Morneau 'open' to Alberta Premier Kenney's request for a boost to fiscal stabilization program
Alberta premier wants cap lifted on federal support program, along with retroactive payments
Finance Minister Bill Morneau said Monday he's willing to consider changes to the federal fiscal stabilization program to support oil-rich provinces like Alberta, Saskatchewan and Newfoundland and Labrador now grappling with low commodity prices.
Morneau's offer to consider boosting the stabilization fund came after he delivered a fiscal update that projected larger than expected deficits for this fiscal year.
The update did not include new spending commitments explicitly earmarked for Alberta or Saskatchewan; Morneau said there could be some financial relief for those provinces in the works.
Rather, the update showed an increase in spending of nearly $10 billion since the spring budget, including $5 billion for public sector pension and benefits adjustments, $2 billion for a new revenue agreement on the Hibernia oil project in Newfoundland and Labrador and millions in compensation for dairy farmers harmed by new trade deals.
Morneau said he hasn't yet had a chance to speak directly with provincial leaders about changes to the stabilization fund. He said he's willing to accept pitches for federal support at a dinner meeting of provincial and territorial finance ministers to be held in Ottawa Monday evening.
"Obviously this program hasn't been changed since 1995, so we are open minded with respect to how it works, or the changes people might propose.

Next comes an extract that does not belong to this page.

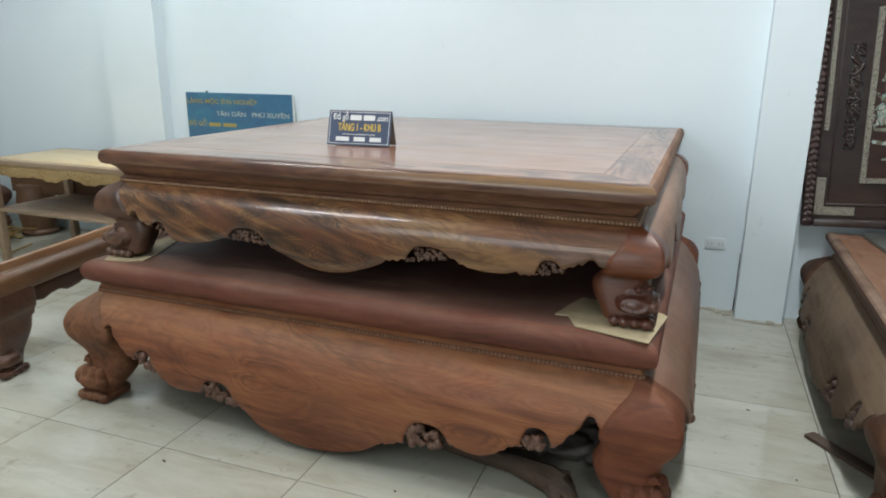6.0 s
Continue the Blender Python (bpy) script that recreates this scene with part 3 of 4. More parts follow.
# heights in metres from the floor; offsets from the outer edge of the top rail
LOW = dict(
    half=1.16, frame=0.17, panel_drop=0.0, carve=1.25, fruit=0.65, kick=(1.0, 1.9), paw=1.03, paw_out=0.008, proud=0.012,
    rail=[(-0.05, 0.620), (-0.03, 0.6175), (-0.014, 0.609), (-0.004, 0.596), (0.0, 0.580), (-0.001, 0.565), (-0.006, 0.549), (-0.017, 0.535), (-0.033, 0.526),
          (-0.046, 0.519), (-0.054, 0.512), (-0.062, 0.478), (-0.09, 0.478), (-0.09, 0.59)],
    bead=(-0.041, 0.490, 0.0068),
    apron=[(-0.044, 0.482), (-0.028, 0.470), (0.008, 0.445), (0.038, 0.405), (0.060, 0.36), (0.067, 0.31), (0.067, 0.24), (0.062, 0.15), (0.054, 0.02)],
    edge=[(-1.2, 0.345), (-1.0, 0.345), (-0.955, 0.34), (-0.93, 0.31), (-0.91, 0.285), (-0.886, 0.262), (-0.862, 0.257), (-0.76, 0.235), (-0.727, 0.196), (-0.692, 0.173),
          (-0.65, 0.161), (-0.58, 0.160), (-0.545, 0.167), (-0.376, 0.150), (-0.326, 0.124), (-0.278, 0.081), (-0.235, 0.060), (-0.178, 0.041), (-0.115, 0.030), (-0.045, 0.026),
          (0.02, 0.030), (0.068, 0.039), (0.13, 0.054), (0.185, 0.074), (0.225, 0.100), (0.254, 0.117), (0.29, 0.123), (0.33, 0.142), (0.52, 0.176), (0.562, 0.163),
          (0.61, 0.158), (0.66, 0.171), (0.70, 0.197), (0.746, 0.226), (0.87, 0.252), (0.89, 0.263), (0.908, 0.287), (0.932, 0.317), (0.957, 0.338), (1.2, 0.345)],
    teeth=[(-0.95, -0.87), (-0.75, -0.69), (-0.37, -0.28), (0.245, 0.34), (0.51, 0.57), (0.68, 0.76), (0.87, 0.96)],
    arches=[(-0.455, 0.085, 0.228), (-0.808, 0.050, 0.300), (0.428, 0.088, 0.238), (0.813, 0.053, 0.306)], notch=(0.972, 0.021, 0.376),
    leg=[(0.482, -0.040, 0.043, 0.006), (0.462, -0.010, 0.08, 0.012), (0.425, 0.042, 0.16, 0.026), (0.375, 0.072, 0.225, 0.036), (0.335, 0.075, 0.245, 0.040),
         (0.305, 0.069, 0.240, 0.040), (0.28, 0.056, 0.226, 0.038), (0.255, 0.040, 0.214, 0.032), (0.23, 0.029, 0.212, 0.042), (0.20, 0.024, 0.218, 0.055), (0.15, 0.022, 0.205, 0.06),
         (0.10, 0.024, 0.172, 0.06), (0.05, 0.026, 0.134, 0.055), (0.018, 0.026, 0.122, 0.05)],
)
UP = dict(
    half=1.09, frame=0.155, panel_drop=0.0, carve=0.72, fruit=0.25, kick=(1.0, 1.9), paw=0.88, paw_out=0.004, proud=0.018, scrolled=True,
    rail=[(-0.03, 0.452), (-0.016, 0.450), (-0.006, 0.441), (-0.001, 0.428), (0.0, 0.412), (-0.006, 0.398), (-0.018, 0.390), (-0.030, 0.388),
          (-0.044, 0.376), (-0.056, 0.358), (-0.064, 0.345), (-0.071, 0.342), (-0.073, 0.312), (-0.1, 0.312), (-0.1, 0.418)],
    bead=(-0.049, 0.322, 0.0062),
    apron=[(-0.05, 0.316), (-0.035, 0.308), (-0.008, 0.292), (0.012, 0.265), (0.020, 0.235), (0.021, 0.20), (0.018, 0.15), (0.012, 0.05)],
    edge=[(-1.2, 0.19), (-0.96, 0.192), (-0.93, 0.188), (-0.907, 0.177), (-0.879, 0.166), (-0.851, 0.155), (-0.755, 0.125), (-0.745, 0.115), (-0.705, 0.104), (-0.65, 0.105),
          (-0.55, 0.120), (-0.475, 0.142), (-0.285, 0.140), (-0.263, 0.122), (-0.226, 0.108), (-0.166, 0.085), (-0.094, 0.063), (-0.023, 0.056), (0.048, 0.065), (0.117, 0.086),
          (0.185, 0.114), (0.215, 0.132), (0.25, 0.134), (0.283, 0.145), (0.45, 0.165), (0.48, 0.151), (0.51, 0.139), (0.58, 0.131), (0.638, 0.134), (0.676, 0.143),
          (0.695, 0.136), (0.73, 0.140), (0.83, 0.172), (0.857, 0.183), (0.882, 0.192), (1.2, 0.19)],
    teeth=[(-0.92, -0.84), (-0.30, -0.22), (0.19, 0.29), (0.45, 0.52), (0.66, 0.73), (0.83, 0.90)],
    arches=[(-0.38, 0.088, 0.190), (-0.80, 0.042, 0.176), (0.364, 0.080, 0.196), (0.782, 0.042, 0.196)], notch=(0.912, 0.020, 0.212),
    leg=[(0.316, -0.048, 0.043, 0.004), (0.298, -0.013, 0.082, 0.005), (0.265, 0.019, 0.132, 0.009), (0.23, 0.029, 0.170, 0.012), (0.20, 0.027, 0.182, 0.014),
         (0.175, 0.010, 0.172, 0.018), (0.158, -0.013, 0.160, 0.03), (0.135, -0.015, 0.176, 0.05), (0.10, -0.013, 0.176, 0.058), (0.06, -0.011, 0.158, 0.055), (0.018, -0.010, 0.138, 0.05)],
)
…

And once we have those, we'll take that into consideration and do some analysis of our own," Morneau said on his way into the dinner.
At a meeting of Canada's premiers earlier this month, all 13 provincial and territorial leaders signed on to a final communique that calls on Ottawa to make changes to the program to address growing political and economic alienation in Saskatchewan and Alberta.
"We've heard from [Alberta] Premier Kenney and others that they'd like us to look at the fund ... we've been really clear that this is a program that hasn't been reviewed for a long time and that we're open to considering that," Morneau told reporters in the foyer of the Commons.
"Until I hear what the views are, and until I hear what other issues are on people's minds, I can't evaluate what actually we should do in that regard."
The fiscal stabilization program provides financial assistance to any province faced with a year-over-year decline in its non-resource revenues greater than five per cent.
However, the money available to eligible provinces is capped at just $60 per resident. Kenney has said that level of funding is inadequate, given the size of the budget deficit Alberta faces in the wake of cratering oil prices.
Alberta received just $250 million from the program last year, while Newfoundland and Labrador received about $8 million. Lifting the cap would flow more money to provinces in need.
Asked if he was willing to lift the cap or agree to retroactive payments, as Kenney has requested, Morneau said nothing has been settled.
"It's important not to have a fixed position until I hear what comes from all the ministers of finance," he said.
Ontario's Minister of Finance Rod Phillips said he was looking forward to speaking with Morneau about increasing the federal health transfer and presenting the premiers' requests on stabilization.
"I think we have something to put forward, a great starting point," said Phillips. "It reflects, particularly, the emphasis that Alberta and Saskatchewan and Newfoundland and Labrador have brought forward.
"I thank minister Morneau for putting it on the agenda, which was a request that we made. Obviously the federal government will need a chance to look at it, evaluate it and then respond."
Prime Minister Justin Trudeau met with Kenney last week and told the Alberta premier that his government would have an opportunity "to provide its views on the future operation of the program."
The economic update released Monday projected little growth for oil prices.
Based on a survey of private sector economists, Ottawa said the West Texas Intermediate (WTI) crude oil price will trade at roughly $57 US a barrel in 2020.
The forecast doesn't predict major oil price increases over the next five years, which could mean further fiscal troubles for oil-producing provinces.
Western Canadian Select, which includes product from the oilsands, trades at just $38.07 US — significantly less than what WTI fetches on the open market. (These prices were current as of Monday.)
The federal Liberal government conceded in the fiscal update the country's oil and gas sector faces challenges because of "ongoing transportation constraints," such as stalled pipeline projects.
The government said failing to get any new pipeline projects built would result in lower commodity prices for the foreseeable future. The Crown-owned Trans Mountain expansion is under construction but a Federal Court of Appeal case could still block the years-delayed project.